Adding iron to the ocean is likely to alter the ocean in unforeseen ways, Buesseler noted, and says the issue needs to be discussed by many people, from commercial interests, economists and fisheries biologists to national governments, climate modelers and ocean scientists.

“It may not be an inexpensive or practical option if what we have seen to date is true in further experiments on larger scales over longer time spans,” he said. “The oceans are already naturally taking up human-produced carbon dioxide, so the changes to the system are already underway. We need to first ask will it work and then what are the environmental consequences?”
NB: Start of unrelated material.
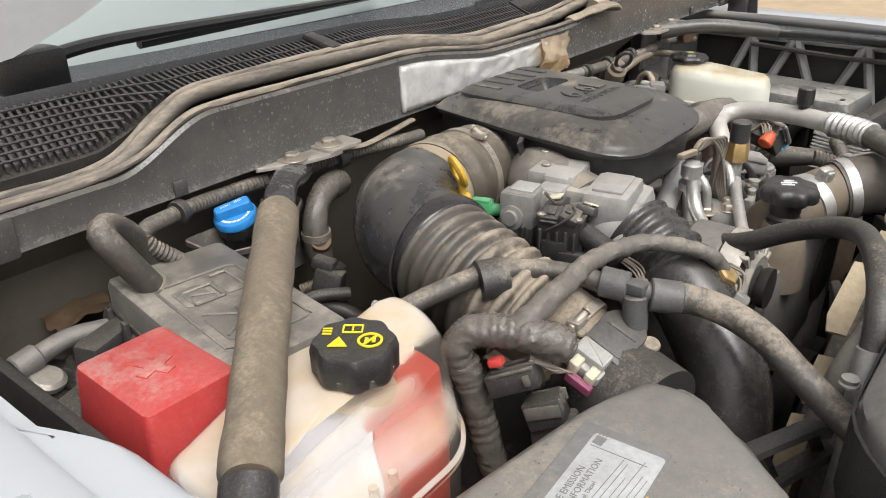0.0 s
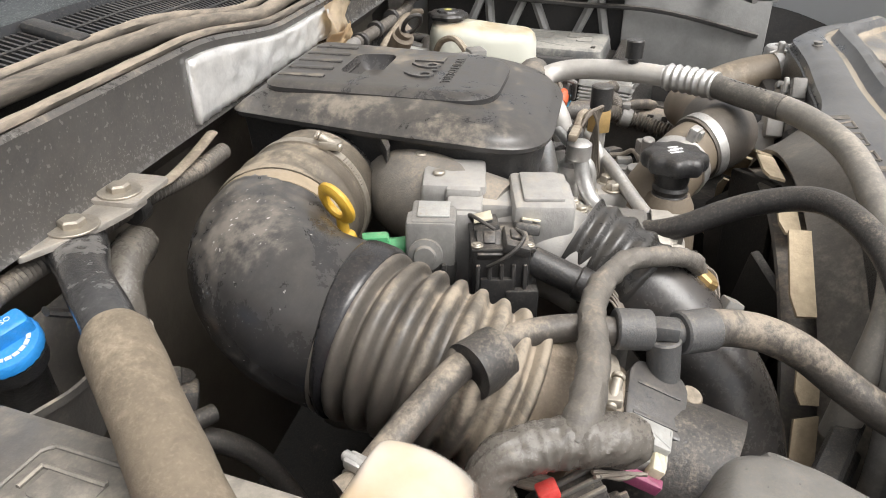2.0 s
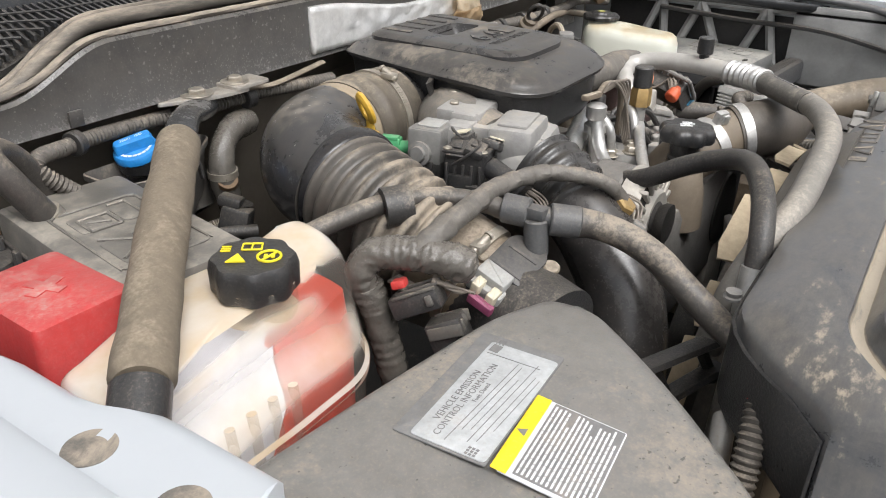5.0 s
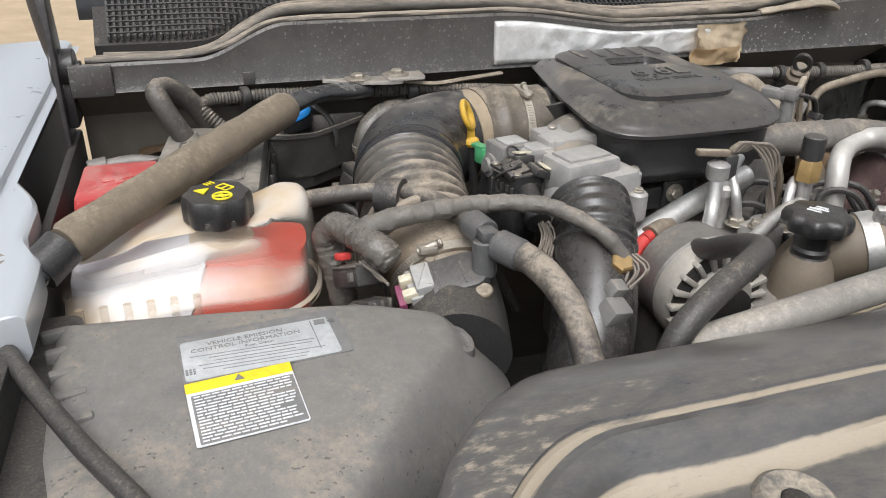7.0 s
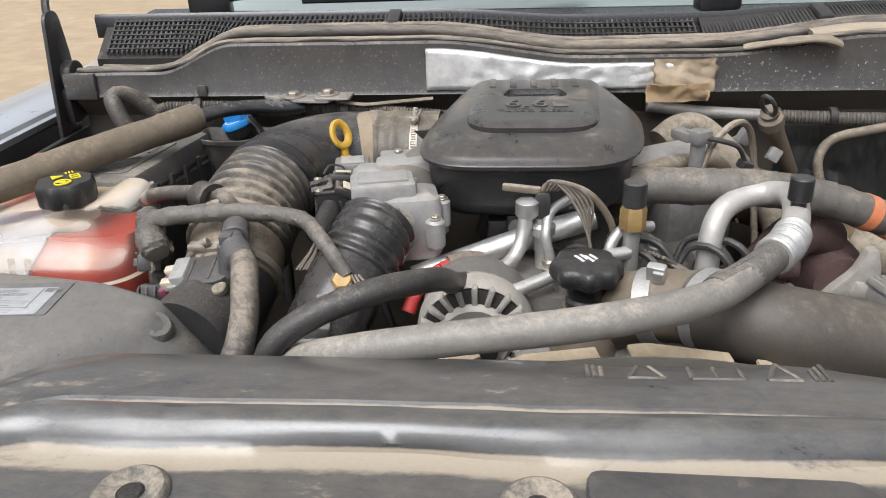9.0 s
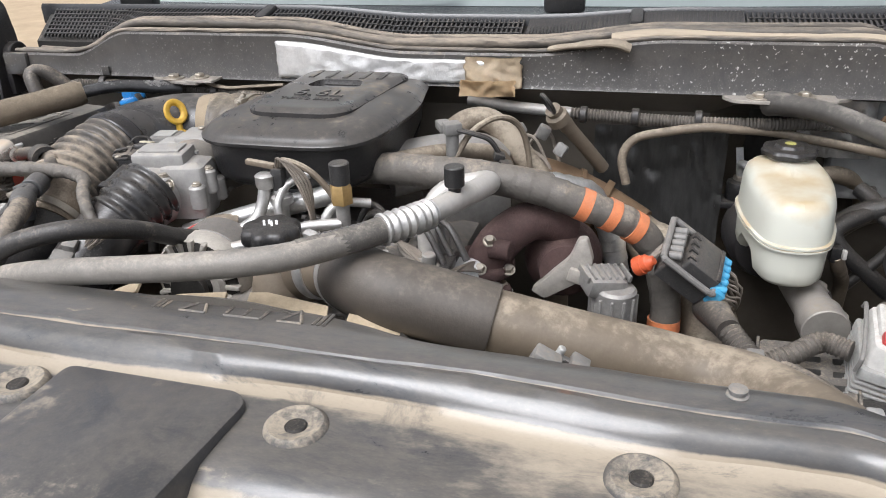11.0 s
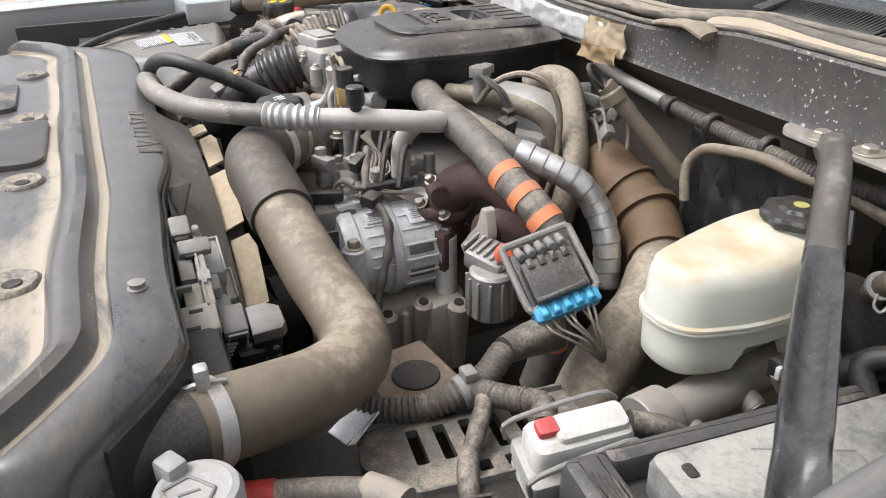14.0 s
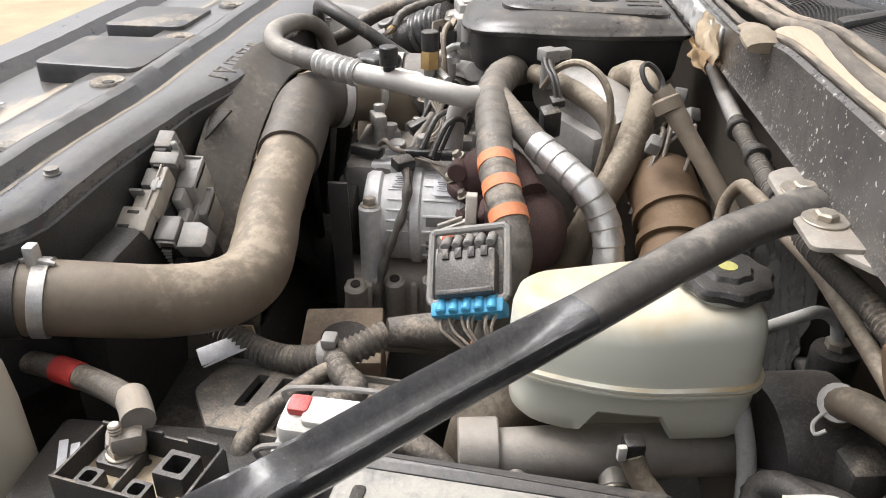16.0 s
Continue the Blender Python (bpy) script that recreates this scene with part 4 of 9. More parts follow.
parts("tan_flap", bm, PAPER, shroud, "tan dusty rubber flap")
bm = prism(B(), [Vector(p) for p in ((0.0, 0.0), (0.062, -0.012), (0.012, 0.030))], 0.0, 0.003, 0.0005, frame_m((0.105, -0.690, 1.052), (0.9, 0.35, -0.25), (-0.3, 0.9, 0.25)))
part("corner_clip", bm, DARK, shroud, "black triangular clip")

# ---- passenger side: battery cover, fuse box, coolant tank, air box ----
def bracket_bolt(parent, p, r=0.0085):
    part("bolt", hexbolt(B(), p, (0, 0, 1), r, 0.008, 1.9), BOLT, parent, "dusty hex bolt")


def channel(line, start, end):
    """A stretch of a round bar that is pressed flat, with a trough along it, towards its far end."""
    q = spline(line, 0.006)
    shape = [(-0.0175, -0.004), (-0.0175, 0.005), (-0.016, 0.008), (-0.0138, 0.0070), (-0.009, 0.0005), (-0.003, -0.0040), (0.003, -0.0040), (0.009, 0.0005), (0.0138, 0.0070), (0.016, 0.008), (0.0175, 0.005), (0.0175, -0.004), (0.013, -0.011), (0.006, -0.014), (-0.006, -0.014), (-0.013, -0.011)]
    loops = []
    for i, p in enumerate(q):
        t = (q[min(i + 1, len(q) - 1)] - q[max(i - 1, 0)]).normalized()
        side = t.cross(Vector((0, 0, 1))).normalized()
        up = side.cross(t)
        u = i / (len(q) - 1)
        if not start <= u <= end:
            continue
        k = smooth(0.36, 0.50, u) * (1 - 0.6 * math.exp(-((u - 0.76) / 0.03) ** 2))
        lp = []
        for (a, b), turn in zip(shape, (190, 170, 155, 140, 118, 100, 80, 62, 40, 25, 10, -10, -40, -75, -105, -140)):
            ca, cb = math.cos(radians(turn)), math.sin(radians(turn))
            r = 0.0165 + 0.004 * (1 - smooth(0.0, 0.10, u))
            lp.append(p + side * (a * k + r * ca * (1 - k)) + up * (b * k + r * 0.95 * cb * (1 - k)))
        loops.append(lp)
    return loft(B(), loops)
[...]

WHOI is a private, independent marine research and engineering, and higher education organization located in Falmouth, MA. Its primary mission is to understand the oceans and their interaction with the Earth as a whole, and to communicate a basic understanding of the ocean’s role in the changing global environment. Established in 1930 on a recommendation from the National Academy of Sciences, the Institution is organized into five scientific departments, interdisciplinary research institutes and a marine policy center, and conducts a joint graduate education program with the Massachusetts Institute of Technology.